This week, the main work will be a sprint to get some functionalities out for Cheméo. A sprint week is a very focused week on a given project. I found this approach to be the best to get my projects ahead.
The focus will be on:
- better indexing of the data. Some of the queries are running within 10 ms and some others 250 ms. I need to get that to below 50 ms for all the queries;
- personal interface to manipulate your list of components and run some analysis on their properties.

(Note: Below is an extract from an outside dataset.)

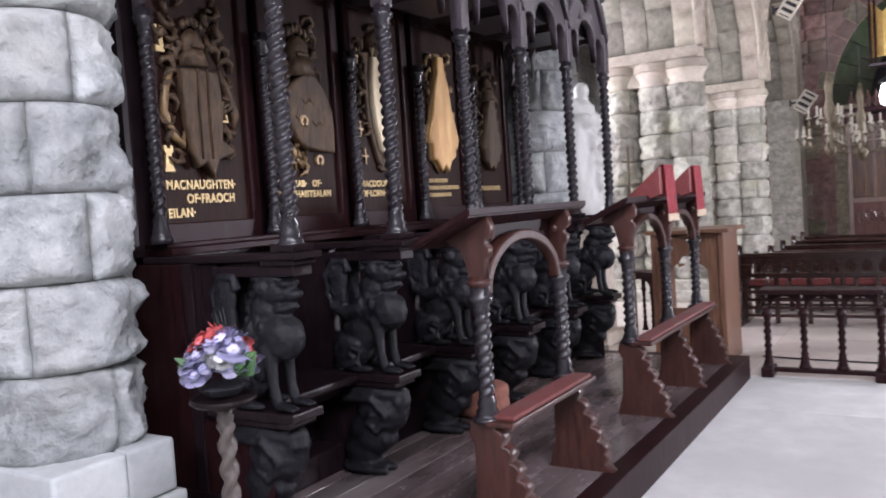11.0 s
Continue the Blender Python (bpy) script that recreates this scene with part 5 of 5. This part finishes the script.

The challenge with Cheméo is that it ingests a large quantity of data which needs to be curated, deduplicated and merged. I am really happy to see the work of IUPAC with the InChI taking more and more weight, because the current approach of relying most of the time on the CAS number is a nightmare as you cannot derive the CAS from the molecular structure. Basically, you are always a "typo away" from a bad identifier for your components and you need to deal with all the copyright non-sense from CAS (if you are living in the US). In Europe, you do not have copyrights on the data in the databases and the copyright on numbers that CAS tries to claim has never been tested in court.
Anyway, we are manipulating too many molecules, too fast in too different fields, the CAS registry cannot scale by manually giving each structure an arbitrary number. This is good, this means that the CAS monopoly will fail by itself.
Oh, a very nice 3D molecular viewer: CanvasMol.